— STORED DATA —
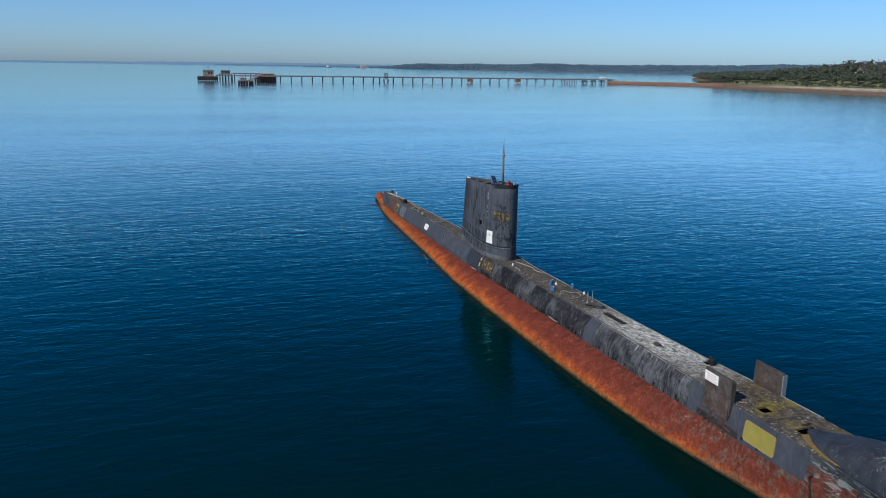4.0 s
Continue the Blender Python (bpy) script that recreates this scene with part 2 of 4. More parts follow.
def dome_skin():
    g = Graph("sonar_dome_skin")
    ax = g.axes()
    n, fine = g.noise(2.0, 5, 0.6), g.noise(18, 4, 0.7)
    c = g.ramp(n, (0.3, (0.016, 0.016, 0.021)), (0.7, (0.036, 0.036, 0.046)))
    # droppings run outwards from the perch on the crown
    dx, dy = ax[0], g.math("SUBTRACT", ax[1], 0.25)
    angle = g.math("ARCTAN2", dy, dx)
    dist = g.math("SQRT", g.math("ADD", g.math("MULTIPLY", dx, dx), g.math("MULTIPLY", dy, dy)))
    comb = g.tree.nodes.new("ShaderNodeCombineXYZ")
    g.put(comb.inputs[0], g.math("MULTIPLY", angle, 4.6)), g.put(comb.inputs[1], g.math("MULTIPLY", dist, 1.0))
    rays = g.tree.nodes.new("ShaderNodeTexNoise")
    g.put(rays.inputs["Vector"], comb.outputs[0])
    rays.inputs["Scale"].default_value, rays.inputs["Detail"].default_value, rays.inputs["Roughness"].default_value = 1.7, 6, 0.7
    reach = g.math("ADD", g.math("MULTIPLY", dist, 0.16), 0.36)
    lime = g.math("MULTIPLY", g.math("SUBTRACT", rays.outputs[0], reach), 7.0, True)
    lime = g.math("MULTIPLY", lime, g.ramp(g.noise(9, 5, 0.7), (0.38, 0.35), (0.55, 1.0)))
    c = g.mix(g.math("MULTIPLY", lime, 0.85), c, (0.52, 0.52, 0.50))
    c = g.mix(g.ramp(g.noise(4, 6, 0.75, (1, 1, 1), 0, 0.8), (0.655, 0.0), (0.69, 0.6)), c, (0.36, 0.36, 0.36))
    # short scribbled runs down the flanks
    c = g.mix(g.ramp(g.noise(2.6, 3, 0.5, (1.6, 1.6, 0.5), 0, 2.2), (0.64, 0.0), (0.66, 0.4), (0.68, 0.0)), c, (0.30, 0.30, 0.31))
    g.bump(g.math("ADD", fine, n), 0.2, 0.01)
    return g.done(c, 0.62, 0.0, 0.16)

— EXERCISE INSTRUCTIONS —
Copy every line of the data exactly as written, excluding the pictures.

— SOLUTION BELOW —
4.0 s
Continue the Blender Python (bpy) script that recreates this scene with part 2 of 4. More parts follow.
def dome_skin():
    g = Graph("sonar_dome_skin")
    ax = g.axes()
    n, fine = g.noise(2.0, 5, 0.6), g.noise(18, 4, 0.7)
    c = g.ramp(n, (0.3, (0.016, 0.016, 0.021)), (0.7, (0.036, 0.036, 0.046)))
    # droppings run outwards from the perch on the crown
    dx, dy = ax[0], g.math("SUBTRACT", ax[1], 0.25)
    angle = g.math("ARCTAN2", dy, dx)
    dist = g.math("SQRT", g.math("ADD", g.math("MULTIPLY", dx, dx), g.math("MULTIPLY", dy, dy)))
    comb = g.tree.nodes.new("ShaderNodeCombineXYZ")
    g.put(comb.inputs[0], g.math("MULTIPLY", angle, 4.6)), g.put(comb.inputs[1], g.math("MULTIPLY", dist, 1.0))
    rays = g.tree.nodes.new("ShaderNodeTexNoise")
    g.put(rays.inputs["Vector"], comb.outputs[0])
    rays.inputs["Scale"].default_value, rays.inputs["Detail"].default_value, rays.inputs["Roughness"].default_value = 1.7, 6, 0.7
    reach = g.math("ADD", g.math("MULTIPLY", dist, 0.16), 0.36)
    lime = g.math("MULTIPLY", g.math("SUBTRACT", rays.outputs[0], reach), 7.0, True)
    lime = g.math("MULTIPLY", lime, g.ramp(g.noise(9, 5, 0.7), (0.38, 0.35), (0.55, 1.0)))
    c = g.mix(g.math("MULTIPLY", lime, 0.85), c, (0.52, 0.52, 0.50))
    c = g.mix(g.ramp(g.noise(4, 6, 0.75, (1, 1, 1), 0, 0.8), (0.655, 0.0), (0.69, 0.6)), c, (0.36, 0.36, 0.36))
    # short scribbled runs down the flanks
    c = g.mix(g.ramp(g.noise(2.6, 3, 0.5, (1.6, 1.6, 0.5), 0, 2.2), (0.64, 0.0), (0.66, 0.4), (0.68, 0.0)), c, (0.30, 0.30, 0.31))
    g.bump(g.math("ADD", fine, n), 0.2, 0.01)
    return g.done(c, 0.62, 0.0, 0.16)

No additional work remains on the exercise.